The pipeline currently writes its "report" to stdout. I imagine the CI-server having a web-front end to display its status. Therefore convert the stdout report to a HTML-file that can be served by a web server.

I made a video about the process of working on this story:

VIDEO: I did the simplest thing that could possibly work. Here's what happened.

I did the absolute minimal and simple thing that could possible work. Many more improvements can be made to the HTML report, but this is a first version.

Browse the code as it looked like at the end of the story and look at the complete diff of changes.

#8 Synchronize integrations

When I integrate my changes, and someone else is currently integrating, I have to wait for them to finish.

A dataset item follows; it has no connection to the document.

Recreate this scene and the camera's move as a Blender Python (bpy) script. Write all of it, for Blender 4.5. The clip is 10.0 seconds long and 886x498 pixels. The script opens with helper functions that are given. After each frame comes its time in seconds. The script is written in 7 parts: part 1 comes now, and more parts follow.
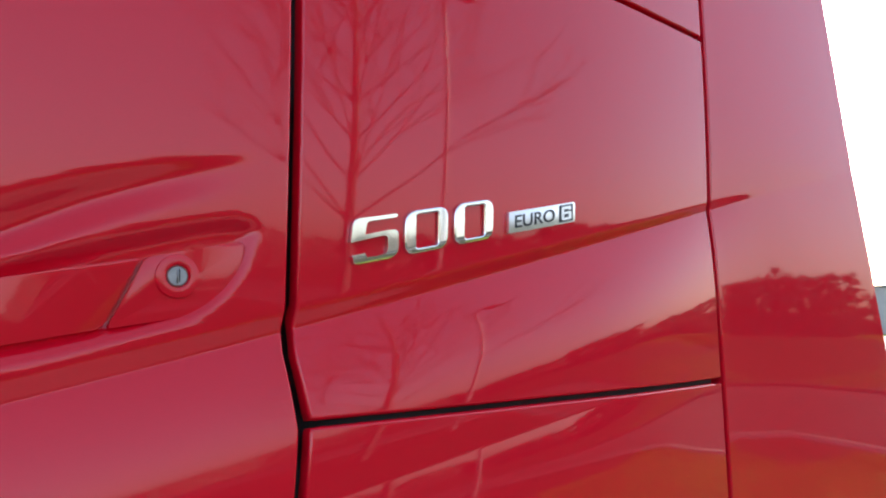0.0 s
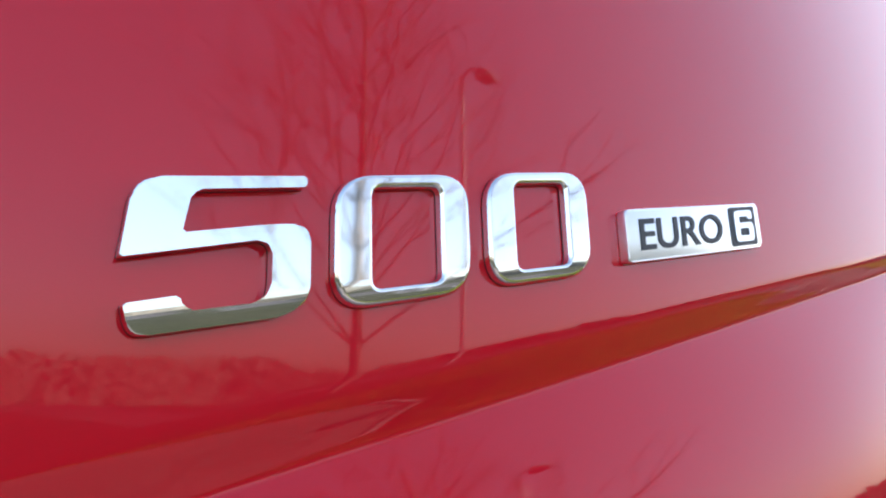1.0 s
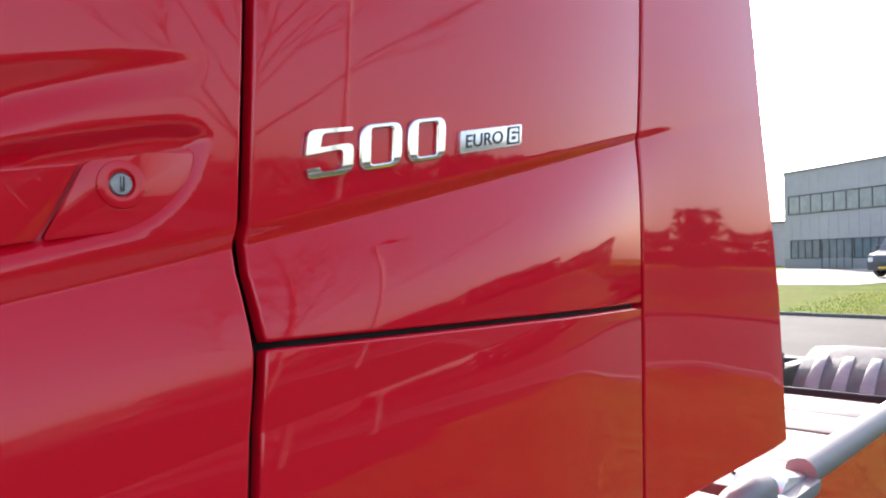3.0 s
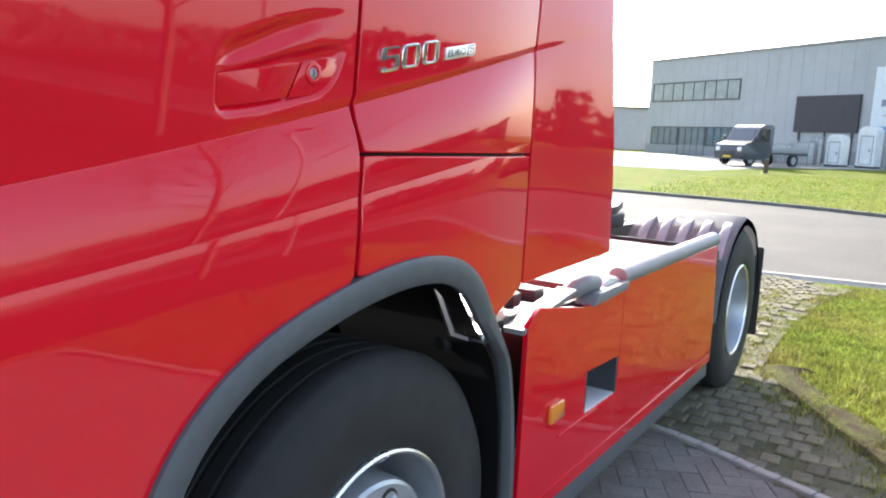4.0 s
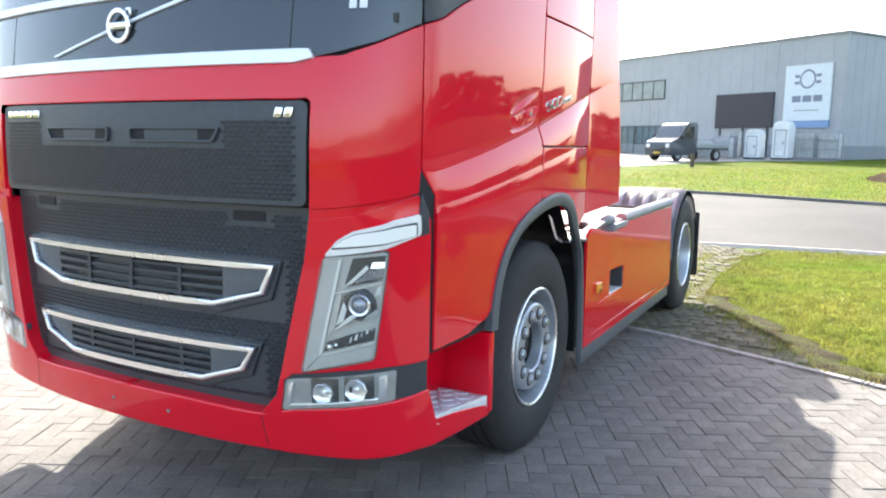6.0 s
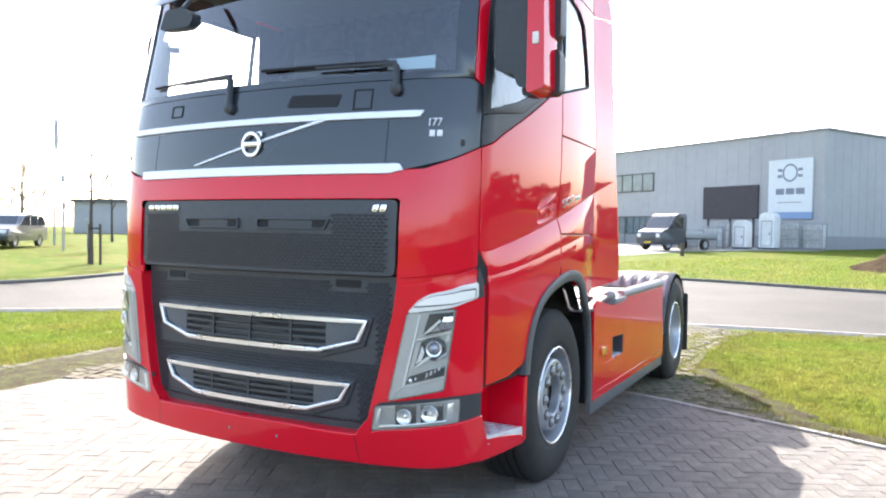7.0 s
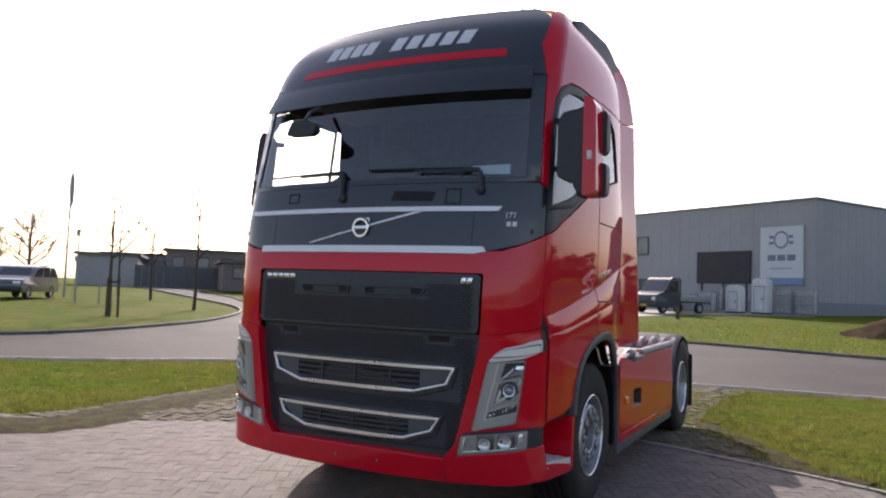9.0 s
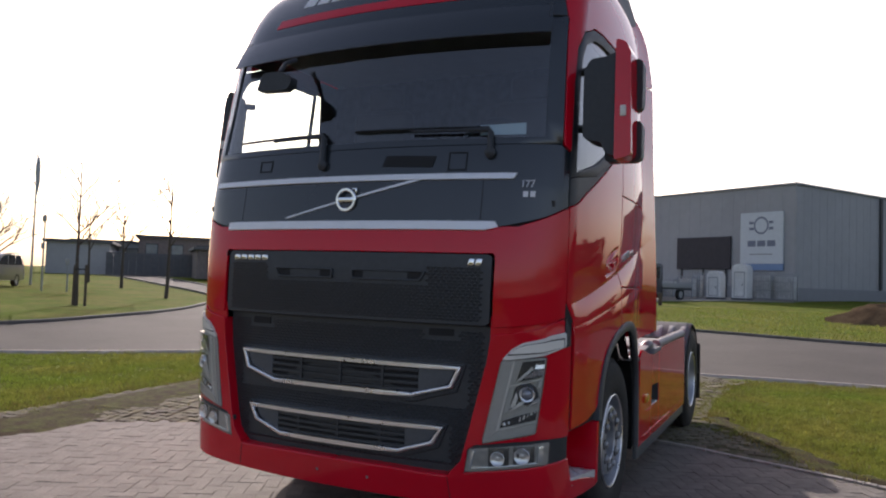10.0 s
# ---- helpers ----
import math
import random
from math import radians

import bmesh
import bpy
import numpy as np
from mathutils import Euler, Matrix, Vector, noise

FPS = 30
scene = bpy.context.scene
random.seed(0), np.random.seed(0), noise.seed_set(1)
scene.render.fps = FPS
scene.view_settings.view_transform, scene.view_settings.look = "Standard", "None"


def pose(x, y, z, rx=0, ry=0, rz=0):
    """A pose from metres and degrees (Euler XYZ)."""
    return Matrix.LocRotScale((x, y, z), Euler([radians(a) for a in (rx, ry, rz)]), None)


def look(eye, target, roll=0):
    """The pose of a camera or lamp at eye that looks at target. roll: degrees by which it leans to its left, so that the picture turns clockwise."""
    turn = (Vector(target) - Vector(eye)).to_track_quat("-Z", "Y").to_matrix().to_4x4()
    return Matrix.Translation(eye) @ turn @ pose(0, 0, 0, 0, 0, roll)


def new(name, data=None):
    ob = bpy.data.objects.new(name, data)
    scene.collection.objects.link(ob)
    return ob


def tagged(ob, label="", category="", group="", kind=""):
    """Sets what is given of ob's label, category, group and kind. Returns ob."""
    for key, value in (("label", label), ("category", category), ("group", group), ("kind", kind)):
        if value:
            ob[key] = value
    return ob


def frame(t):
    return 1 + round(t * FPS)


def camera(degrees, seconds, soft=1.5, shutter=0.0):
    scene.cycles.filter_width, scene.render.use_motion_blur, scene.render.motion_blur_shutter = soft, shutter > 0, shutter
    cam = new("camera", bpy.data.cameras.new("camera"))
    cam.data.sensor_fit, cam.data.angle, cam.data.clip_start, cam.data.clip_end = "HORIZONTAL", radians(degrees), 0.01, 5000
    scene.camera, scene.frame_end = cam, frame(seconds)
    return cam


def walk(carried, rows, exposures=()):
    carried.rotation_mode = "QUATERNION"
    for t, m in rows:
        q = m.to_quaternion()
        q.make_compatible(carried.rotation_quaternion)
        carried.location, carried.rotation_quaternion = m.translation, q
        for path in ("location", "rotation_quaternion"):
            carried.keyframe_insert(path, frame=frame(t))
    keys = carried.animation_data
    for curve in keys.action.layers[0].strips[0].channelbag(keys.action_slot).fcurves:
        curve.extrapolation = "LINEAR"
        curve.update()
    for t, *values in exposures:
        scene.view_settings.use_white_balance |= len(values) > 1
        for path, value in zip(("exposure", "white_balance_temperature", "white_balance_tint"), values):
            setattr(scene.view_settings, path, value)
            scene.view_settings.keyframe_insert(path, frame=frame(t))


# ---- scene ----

I made a video series about this change:

VIDEO: Converting RLCI to client/server architecture (part 1/3).

VIDEO: Converting RLCI to client/server architecture (part 2/3).

VIDEO: Converting RLCI to client/server architecture (part 3/3).

I found it difficult to implement this story in small steps and without manual debugging on the server. How could it have been done better?

I guess I can analyze the situations where I had to do manual work and see how I could have prevented it.

#9 Safer deployments

When I integrate my changes and deployment fails, the old version of rlci should still be running.

I modified the deploy script to deploy to a separate folder, and then make the switch only once the deployment was successful.

I got that idea from here: https://github.com/acg/dream-deploys/blob/master/deploy

Browse the code as it looked like at the end of the story and look at the complete diff of changes.

Making these changes, I modified the deploy script incrementally and integrated my changes. It worked, but it required RLCI to be deployed incrementally as well. You could not go from version 1 to version 5, you had to deploy all the versions in between.

I'm not sure how I should approach that.

I guess the deploy script would have to check to see how the current deploy is made and adjust accordingly.

#10 Don't drop connections

When two people try to trigger a pipeline at the same time, the later one will get an error because the server restarts and drops the connection.

I modified the server in small steps to become a reliable socket server that never drops connections.

Browse the code as it looked like at the end of the story and look at the complete diff of changes.

I made two videos about this change.

First, the process of the change:

VIDEO: What does working in small steps look like?

Second, how to write reliable socket servers:

VIDEO: How to write reliable socket servers that survive crashes and restarts?

The second one I actually did before and I also have a blog post about it.